■ What you are asked to do ■
What is to be transcribed is the run of lines opening with the one that has "from mathutils import" and closing with the one that has "pose from metres", and only that run, exactly.

■ Data segment ■
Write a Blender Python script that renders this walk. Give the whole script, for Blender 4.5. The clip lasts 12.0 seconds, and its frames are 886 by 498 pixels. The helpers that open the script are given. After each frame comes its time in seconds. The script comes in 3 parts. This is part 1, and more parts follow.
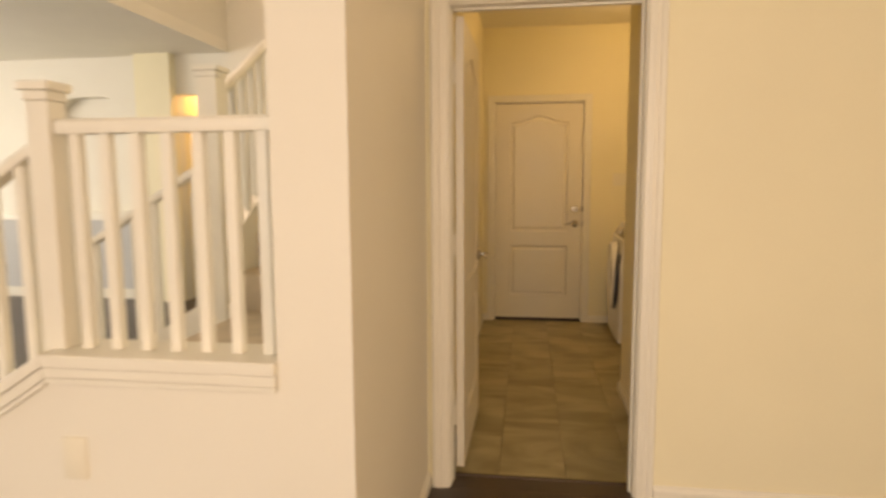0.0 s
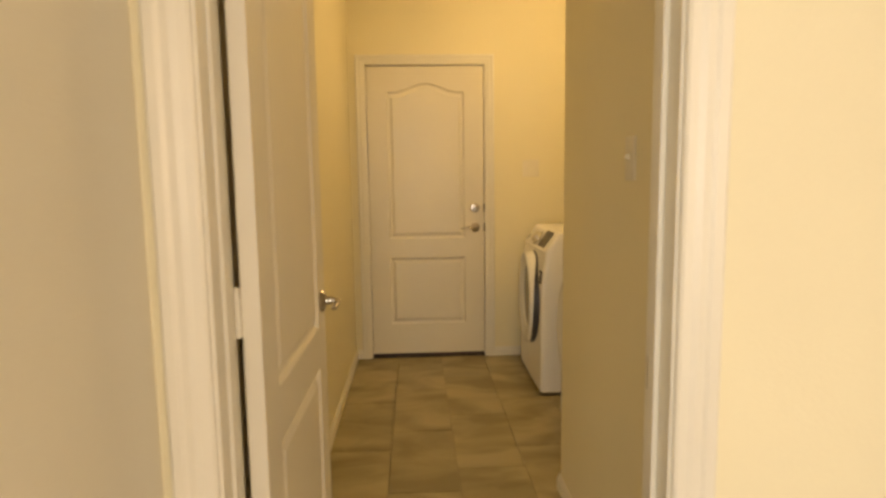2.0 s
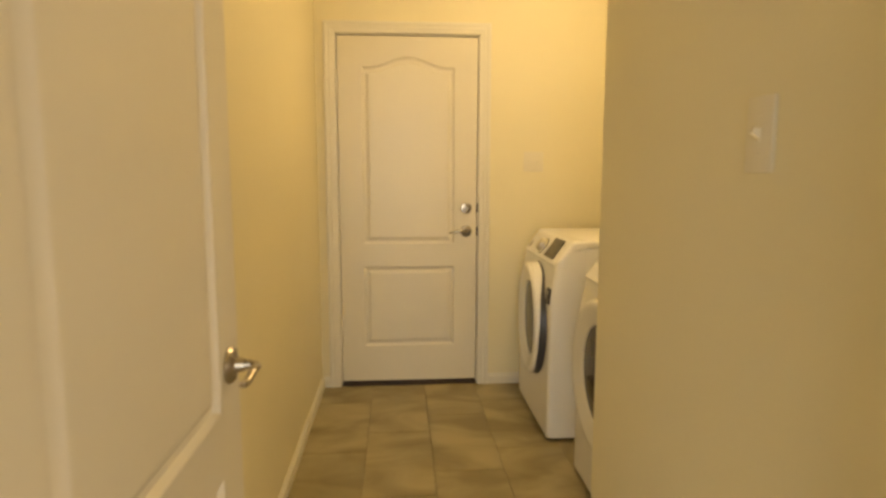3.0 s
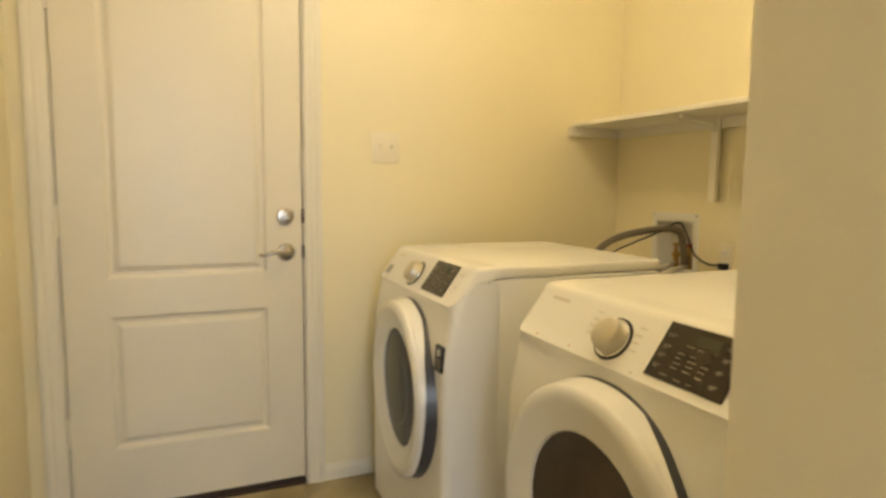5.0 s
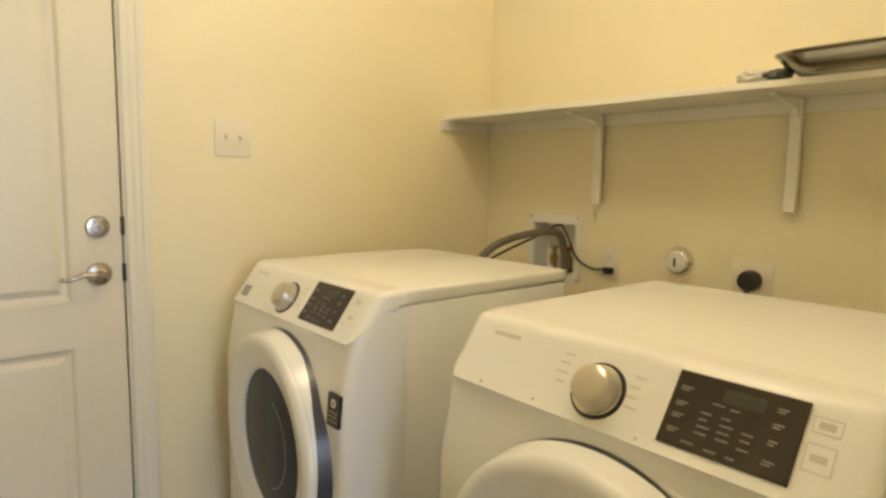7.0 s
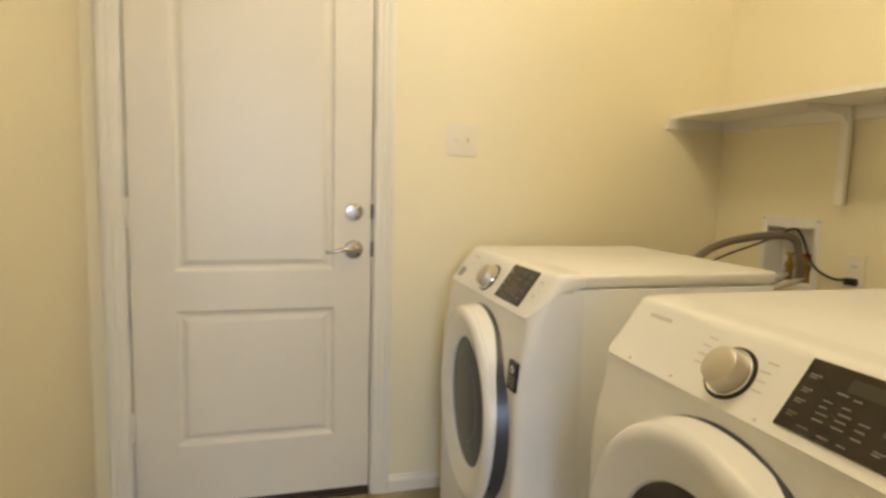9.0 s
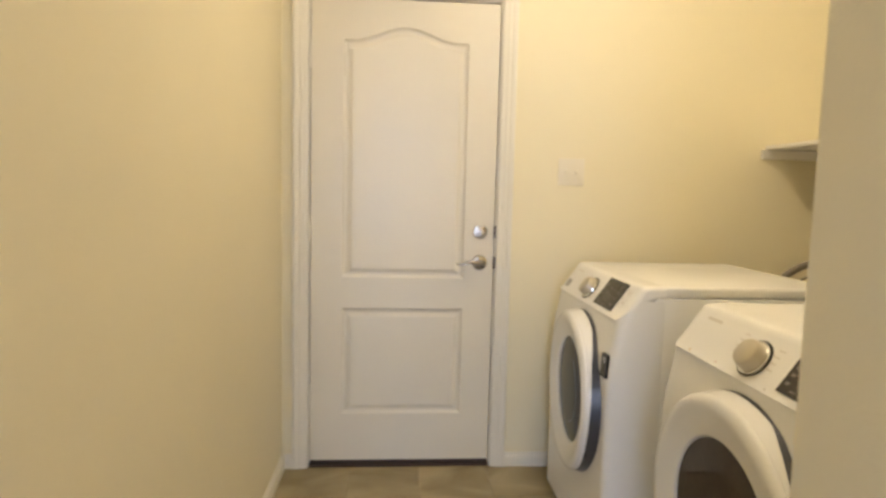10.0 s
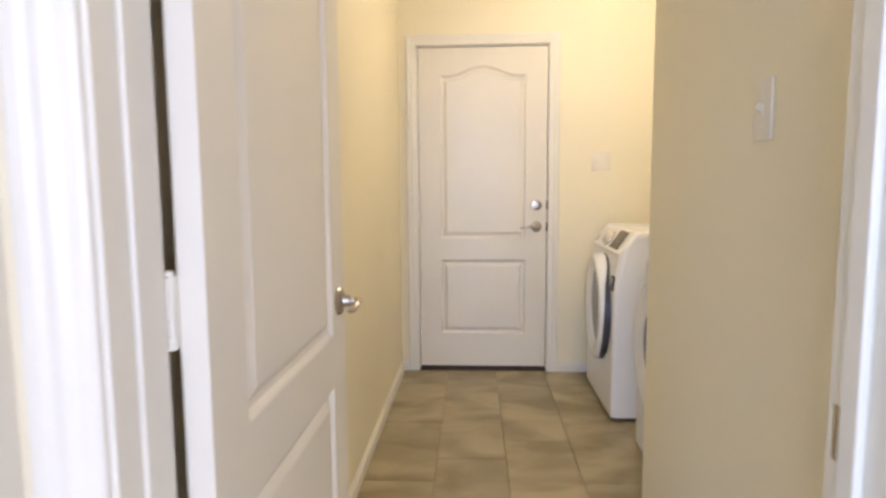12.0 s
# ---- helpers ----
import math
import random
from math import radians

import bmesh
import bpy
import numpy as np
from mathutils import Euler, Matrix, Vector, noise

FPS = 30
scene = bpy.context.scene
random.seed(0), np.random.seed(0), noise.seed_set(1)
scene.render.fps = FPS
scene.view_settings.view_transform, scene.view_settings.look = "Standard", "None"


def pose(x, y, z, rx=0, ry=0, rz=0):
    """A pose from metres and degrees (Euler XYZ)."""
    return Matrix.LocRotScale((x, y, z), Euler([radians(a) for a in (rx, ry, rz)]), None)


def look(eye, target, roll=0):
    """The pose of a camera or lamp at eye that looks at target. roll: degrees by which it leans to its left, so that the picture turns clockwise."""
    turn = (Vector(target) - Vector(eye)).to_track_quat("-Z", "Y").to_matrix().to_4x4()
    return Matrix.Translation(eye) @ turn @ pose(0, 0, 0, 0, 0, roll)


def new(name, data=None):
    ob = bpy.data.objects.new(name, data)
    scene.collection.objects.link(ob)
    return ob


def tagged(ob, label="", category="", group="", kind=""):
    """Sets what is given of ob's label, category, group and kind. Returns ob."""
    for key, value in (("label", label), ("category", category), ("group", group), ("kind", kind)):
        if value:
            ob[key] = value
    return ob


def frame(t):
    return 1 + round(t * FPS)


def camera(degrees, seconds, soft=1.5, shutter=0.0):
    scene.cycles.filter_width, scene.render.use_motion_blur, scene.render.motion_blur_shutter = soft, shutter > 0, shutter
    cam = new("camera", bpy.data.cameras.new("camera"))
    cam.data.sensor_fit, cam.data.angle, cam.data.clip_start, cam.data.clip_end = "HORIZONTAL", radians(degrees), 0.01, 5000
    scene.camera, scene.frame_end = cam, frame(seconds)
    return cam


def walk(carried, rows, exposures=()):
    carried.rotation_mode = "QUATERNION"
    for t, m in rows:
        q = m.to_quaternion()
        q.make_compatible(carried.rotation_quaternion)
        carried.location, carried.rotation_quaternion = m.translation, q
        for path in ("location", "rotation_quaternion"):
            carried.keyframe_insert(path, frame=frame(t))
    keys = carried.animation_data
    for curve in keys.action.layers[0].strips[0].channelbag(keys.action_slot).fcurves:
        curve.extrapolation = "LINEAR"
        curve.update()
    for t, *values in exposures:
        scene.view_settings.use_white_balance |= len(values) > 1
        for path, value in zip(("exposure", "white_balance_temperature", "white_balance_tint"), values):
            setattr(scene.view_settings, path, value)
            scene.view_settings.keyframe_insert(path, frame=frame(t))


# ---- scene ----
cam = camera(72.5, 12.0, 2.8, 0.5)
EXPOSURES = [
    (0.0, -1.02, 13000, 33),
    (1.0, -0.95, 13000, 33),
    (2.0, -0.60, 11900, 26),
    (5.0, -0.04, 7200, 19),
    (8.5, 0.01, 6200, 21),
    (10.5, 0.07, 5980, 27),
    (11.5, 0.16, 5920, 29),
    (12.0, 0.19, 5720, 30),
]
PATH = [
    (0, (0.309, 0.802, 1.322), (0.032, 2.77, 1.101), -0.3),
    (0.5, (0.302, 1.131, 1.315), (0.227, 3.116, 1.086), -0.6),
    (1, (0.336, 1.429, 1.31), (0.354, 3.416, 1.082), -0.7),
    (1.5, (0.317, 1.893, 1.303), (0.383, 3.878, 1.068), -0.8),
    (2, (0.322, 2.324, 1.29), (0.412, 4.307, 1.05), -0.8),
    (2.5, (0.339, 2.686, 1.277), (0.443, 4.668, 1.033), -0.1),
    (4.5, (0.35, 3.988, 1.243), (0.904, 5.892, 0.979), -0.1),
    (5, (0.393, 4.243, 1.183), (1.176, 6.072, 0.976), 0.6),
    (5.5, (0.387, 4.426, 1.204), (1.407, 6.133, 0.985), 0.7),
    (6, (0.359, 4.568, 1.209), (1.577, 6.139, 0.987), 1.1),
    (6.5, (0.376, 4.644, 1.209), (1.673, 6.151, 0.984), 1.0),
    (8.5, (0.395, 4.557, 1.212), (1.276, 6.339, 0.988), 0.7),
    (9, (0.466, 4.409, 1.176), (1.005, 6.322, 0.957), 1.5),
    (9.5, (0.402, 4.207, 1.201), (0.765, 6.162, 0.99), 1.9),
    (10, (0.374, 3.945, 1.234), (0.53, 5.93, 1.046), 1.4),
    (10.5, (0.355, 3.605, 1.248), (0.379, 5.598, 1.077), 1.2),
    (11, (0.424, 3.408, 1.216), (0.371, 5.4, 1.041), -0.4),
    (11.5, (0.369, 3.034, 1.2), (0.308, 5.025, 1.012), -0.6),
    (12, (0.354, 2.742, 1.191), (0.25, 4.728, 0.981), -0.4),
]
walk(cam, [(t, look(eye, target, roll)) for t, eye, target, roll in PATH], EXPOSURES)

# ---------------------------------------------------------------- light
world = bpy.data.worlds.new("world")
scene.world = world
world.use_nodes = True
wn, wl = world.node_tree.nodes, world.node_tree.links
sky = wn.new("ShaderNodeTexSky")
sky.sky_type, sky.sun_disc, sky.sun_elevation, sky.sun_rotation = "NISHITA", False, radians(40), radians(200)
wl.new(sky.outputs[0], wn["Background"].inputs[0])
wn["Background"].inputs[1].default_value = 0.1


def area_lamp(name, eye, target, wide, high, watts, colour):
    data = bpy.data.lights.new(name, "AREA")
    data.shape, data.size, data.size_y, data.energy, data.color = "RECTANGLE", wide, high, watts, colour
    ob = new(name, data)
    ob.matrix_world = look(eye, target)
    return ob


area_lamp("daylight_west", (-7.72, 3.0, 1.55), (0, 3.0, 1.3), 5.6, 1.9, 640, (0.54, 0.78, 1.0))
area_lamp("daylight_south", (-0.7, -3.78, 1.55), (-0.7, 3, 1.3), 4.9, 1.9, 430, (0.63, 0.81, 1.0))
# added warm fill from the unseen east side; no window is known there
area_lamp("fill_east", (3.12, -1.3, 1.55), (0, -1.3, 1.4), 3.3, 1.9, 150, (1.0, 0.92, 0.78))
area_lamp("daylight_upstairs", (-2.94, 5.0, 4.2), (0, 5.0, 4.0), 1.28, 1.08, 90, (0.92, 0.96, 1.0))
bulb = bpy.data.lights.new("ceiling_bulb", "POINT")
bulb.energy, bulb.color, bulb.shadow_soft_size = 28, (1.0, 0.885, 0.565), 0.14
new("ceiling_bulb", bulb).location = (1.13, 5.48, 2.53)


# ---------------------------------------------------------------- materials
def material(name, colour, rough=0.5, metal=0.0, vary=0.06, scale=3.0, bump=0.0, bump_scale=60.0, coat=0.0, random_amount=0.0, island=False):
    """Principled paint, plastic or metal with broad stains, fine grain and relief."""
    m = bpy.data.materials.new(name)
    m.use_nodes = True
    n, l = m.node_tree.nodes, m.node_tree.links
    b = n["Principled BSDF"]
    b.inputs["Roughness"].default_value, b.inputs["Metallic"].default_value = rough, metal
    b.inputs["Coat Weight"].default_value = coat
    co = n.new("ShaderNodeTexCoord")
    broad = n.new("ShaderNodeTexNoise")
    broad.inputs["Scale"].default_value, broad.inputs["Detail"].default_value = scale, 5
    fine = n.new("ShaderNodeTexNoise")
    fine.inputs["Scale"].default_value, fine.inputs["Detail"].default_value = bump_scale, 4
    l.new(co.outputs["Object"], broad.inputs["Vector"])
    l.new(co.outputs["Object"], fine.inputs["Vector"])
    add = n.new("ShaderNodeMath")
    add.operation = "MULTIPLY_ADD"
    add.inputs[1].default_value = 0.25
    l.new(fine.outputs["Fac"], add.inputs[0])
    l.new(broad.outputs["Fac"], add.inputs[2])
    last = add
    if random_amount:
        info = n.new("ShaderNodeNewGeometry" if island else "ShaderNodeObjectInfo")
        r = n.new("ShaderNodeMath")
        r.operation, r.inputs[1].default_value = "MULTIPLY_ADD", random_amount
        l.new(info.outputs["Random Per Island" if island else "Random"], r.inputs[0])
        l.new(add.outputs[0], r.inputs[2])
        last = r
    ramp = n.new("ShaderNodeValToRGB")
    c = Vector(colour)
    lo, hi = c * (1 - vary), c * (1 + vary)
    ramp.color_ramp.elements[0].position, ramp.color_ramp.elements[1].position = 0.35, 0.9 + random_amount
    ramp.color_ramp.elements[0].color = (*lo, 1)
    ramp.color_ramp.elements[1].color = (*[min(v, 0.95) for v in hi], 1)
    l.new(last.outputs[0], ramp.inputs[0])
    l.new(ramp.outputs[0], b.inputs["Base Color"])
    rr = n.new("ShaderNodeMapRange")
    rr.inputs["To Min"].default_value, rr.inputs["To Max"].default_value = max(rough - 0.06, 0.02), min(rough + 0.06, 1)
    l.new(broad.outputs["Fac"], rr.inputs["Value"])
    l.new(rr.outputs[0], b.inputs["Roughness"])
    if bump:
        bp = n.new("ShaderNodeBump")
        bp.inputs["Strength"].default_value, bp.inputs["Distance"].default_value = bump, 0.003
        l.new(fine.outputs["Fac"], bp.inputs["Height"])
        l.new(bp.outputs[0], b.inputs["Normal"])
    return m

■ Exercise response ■
from mathutils import Euler, Matrix, Vector, noise

FPS = 30
scene = bpy.context.scene
random.seed(0), np.random.seed(0), noise.seed_set(1)
scene.render.fps = FPS
scene.view_settings.view_transform, scene.view_settings.look = "Standard", "None"


def pose(x, y, z, rx=0, ry=0, rz=0):
    """A pose from metres and degrees (Euler XYZ)."""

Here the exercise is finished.